Infrastructure takes years to build. Canada finished the Trans Mountain Pipeline in 2024 to send oil to Asia. It took 10 years and cost $12 billion. More pipelines are needed but will take until 2030.

Other markets are smaller. Even though India has more people than America, Indians buy less because they earn less money. Canada cannot quickly replace what it sells to America.

The Economic Reality

Canada's economy is barely growing. In 2025, growth was only 1.1%. In 2026, it will be 0.9%. Normal growth is 2% to 3%. This slow growth means fewer jobs and less money for families.

But there is good news: A trade deal called USMCA protects 85% of Canada-US trade from tariffs.
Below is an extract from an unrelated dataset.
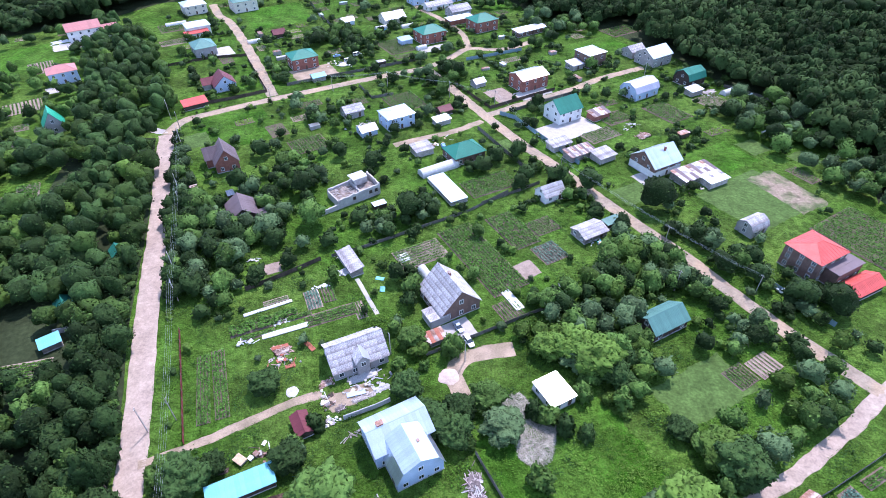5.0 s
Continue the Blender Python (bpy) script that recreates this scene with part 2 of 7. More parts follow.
F_BLUE = mat("blue_grey_sheet", (0.20, 0.30, 0.36), 0.5, vary=0.1, scale=0.8, fine=6.0, rnd=0.08)
F_RED = mat("red_fence", (0.20, 0.035, 0.045), 0.6, vary=0.2, scale=0.8, fine=6.0, rnd=0.1)
GLASS_DARK = mat("window_glass", (0.03, 0.04, 0.05), 0.08, vary=0.1, bump=0, spec=0.8)
FRAME_WHITE = mat("white_frame", (0.72, 0.72, 0.72), 0.5, vary=0.05, bump=0)
FRAME_BROWN = mat("brown_door", (0.10, 0.06, 0.045), 0.6, vary=0.15, bump=0)
STEEL = mat("grey_steel", (0.32, 0.33, 0.34), 0.45, 0.6, vary=0.1)
WIRE = mat("aluminium_wire", (0.30, 0.34, 0.33), 0.5, 0.3, vary=0.05, bump=0)
RUBBER = mat("black_rubber", (0.02, 0.02, 0.02), 0.85, vary=0.1, bump=0)
TARP_BLUE = mat("blue_tarpaulin", (0.02, 0.24, 0.62), 0.5, vary=0.15, scale=2.0, fine=6.0)
TARP_TEAL = mat("teal_plastic", (0.03, 0.42, 0.42), 0.4, vary=0.1)
TARP_DARK = mat("dark_mulch_film", (0.045, 0.055, 0.095), 0.4, vary=0.35, scale=1.5, fine=5.0, bump=0.8, bump_scale=5.0, second=(0.16, 0.19, 0.24), sharp=0.6)
FILM_WHITE = mat("white_film", (0.48, 0.49, 0.49), 0.55, vary=0.1, scale=0.8, fine=5.0, bump=0.4, bump_scale=3.0)
WATER = mat("pond_water", (0.02, 0.06, 0.055), 0.06, vary=0.15, scale=0.05, fine=0.3, bump=0.05, bump_scale=1.0, where="World", spec=0.6)
PALLET = mat("purple_trays", (0.17, 0.12, 0.24), 0.6, vary=0.2, scale=1.0, fine=5.0, rnd=0.1)


def paint(name, c, metal=0.2):
    return mat(name, c, 0.22, metal, vary=0.04, scale=1.0, fine=6.0, bump=0, spec=0.6)


# ---- mesh builders ----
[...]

This prevents a complete disaster.

What Happens Next?

On July 1, 2026, Canada and America must review their trade deal. They have 3 choices: keep it for 16 more years, change it, or let it end in 2036.

Most experts think they will make a new deal. Some tariffs might stay on steel and aluminum. But complete separation would hurt both countries too much.

The Answer

Can Canada survive without America?

Yes, but it will take 5 to 10 years and cause pain. Workers will lose jobs. Families will have less money. Companies will struggle.

Can America survive without Canada?

Yes, but prices will go up. Gas will cost more. Aluminum products will cost more. Car factories in Michigan will have problems.

The truth is simple

They need each other. Canada needs America more, but America also needs Canada.

The next 2 years will be hard, but both countries will probably find a way to keep trading while Canada slowly builds relationships with other countries.

Canada is learning a tough lesson: Never depend too much on 1 customer, even if that customer is your neighbor and best friend.